Elasticsearch Adjacency Matrix Aggregation

What it does

The Adjacency Matrix Aggregation is a bucket aggregation in Elasticsearch that creates a matrix of relationships between configured filters. This aggregation allows you to define multiple filters and generates buckets for each pair of filters, containing documents that match both filters. It's an efficient way to analyze relationships and connections within your data, and particularly useful for graph analysis and exploring connections between different sets of documents.

Syntax and Documentation

{
  "adjacency_matrix": {
    "filters": {
      "grpA": { "term": { "field1": "valueA" } },
      "grpB": { "term": { "field2": "valueB" } },
      "grpC": { "term": { "field3": "valueC" } }
    }
  }
}

For more details, refer to the official Elasticsearch documentation on Adjacency Matrix Aggregation.

Example Usage

Here's an example of using the Adjacency Matrix Aggregation to analyze relationships between different categories of products:

GET /products/_search
{
  "size": 0,
  "aggs": {
    "interactions": {
      "adjacency_matrix": {
        "filters": {
          "electronics": { "term": { "category": "electronics" } },
          "books": { "term": { "category": "books" } },
          "clothing": { "term": { "category": "clothing" } }
        }
      }
    }
  }
}

This query will return buckets for each pair of categories, showing how many products belong to both categories simultaneously.

Common Issues

High memory usage: For large datasets with many filters, this aggregation can consume significant memory.
Performance impact: Complex filters or a large number of filters can slow down query execution.
Misinterpretation of results: It's important to understand that the buckets represent the intersection of filters, not just individual filter matches.

Best Practices

Limit the number of filters to keep the matrix manageable and performance-friendly.
Use simple and efficient filters to improve overall aggregation performance.
Consider using sparse_matrix parameter to optimize for cases where many filter combinations might be empty.
Combine with other aggregations for more detailed analysis of the relationships.

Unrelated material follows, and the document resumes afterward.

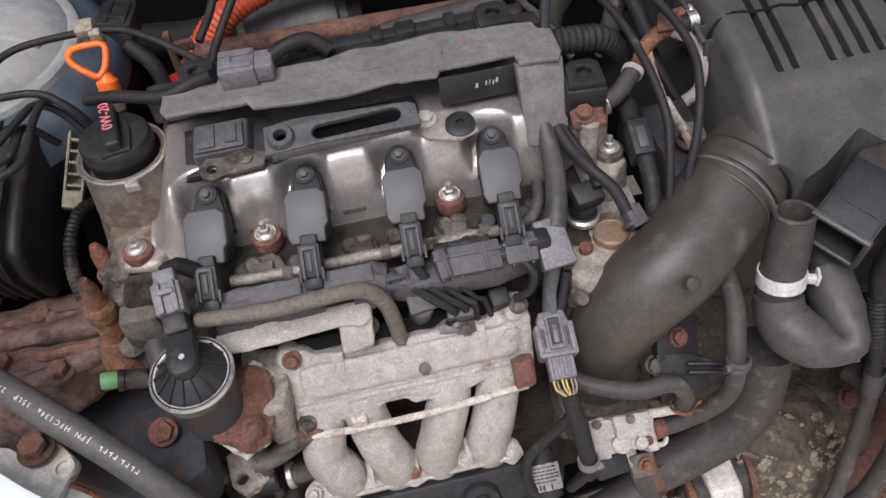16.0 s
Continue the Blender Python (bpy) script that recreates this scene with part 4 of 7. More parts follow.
# ---- air intake ----
def intake_tube():
    t = thing("intake_tube", (0.2, -0.12, 0.60), "dusty dark brown-black rubber air intake tube", "intake tube")
    path = [(0.345, -0.046, 0.762), (0.318, -0.062, 0.753), (0.285, -0.088, 0.742), (0.245, -0.116, 0.730), (0.212, -0.126, 0.710), (0.192, -0.126, 0.675), (0.188, -0.122, 0.635), (0.188, -0.120, 0.600)]
    part("tube_wall", tube(path, [0.041, 0.041, 0.040, 0.039, 0.038, 0.036, 0.034, 0.034], 36, 0.004), M_TUBE, t)
    d = (Vector(path[2]) - Vector(path[0])).normalized()
    for o, w, hw, mt, lb in ((0.022, 0.0424, 0.0012, M_INK, "dark joint line"), (0.036, 0.0426, 0.0060, M_TUBE, ""), (0.046, 0.0428, 0.0010, M_GREYCOVER, "pale dusty seam line"), (0.054, 0.0414, 0.0016, M_TUBE, "")):
        part("joint_ring", lathe([(0.036, -hw), (w - 0.0006, -hw * 0.9), (w, -hw * 0.4), (w, hw * 0.4), (w - 0.0006, hw * 0.9), (0.036, hw)], along(Vector(path[0]) + d * o, d), 44), mt, t, lb)
    part("nub", lathe([(0.006, -0.004), (0.006, 0.004), (0.004, 0.006), (0, 0.006)], along((0.238, -0.158, 0.757), (0.1, -0.7, 0.6)), 14), M_TUBE, t)
    part("lower_clamp", lathe([(0.034, -0.006), (0.0365, -0.006), (0.0365, 0.006), (0.034, 0.006)], at(0.188, -0.120, 0.598), 32), M_RUST_BLACK, t, "rusty hose clamp")


intake_tube()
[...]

Frequently Asked Questions

Q: How does the Adjacency Matrix Aggregation differ from a regular multi-bucket aggregation?
A: Unlike regular multi-bucket aggregations, the Adjacency Matrix Aggregation creates buckets for every combination of defined filters, allowing for analysis of intersections between different document sets.

Q: Can I use script-based filters in an Adjacency Matrix Aggregation?
A: Yes, you can use script-based filters, but be cautious as they may impact performance more than simple term filters.

Q: Is there a limit to the number of filters I can use in an Adjacency Matrix Aggregation?
A: While there's no hard limit, it's recommended to keep the number of filters reasonable (typically under 10) to maintain good performance and manageability.

Q: How can I optimize the Adjacency Matrix Aggregation for large datasets?
A: Use the sparse_matrix parameter, limit the number of filters, ensure your filters are efficient, and consider using sampling if appropriate for your use case.

Q: Can the Adjacency Matrix Aggregation be used for time-based analysis?
A: Yes, you can incorporate date range filters to analyze relationships over time, but be mindful of the potential increase in complexity and resource usage.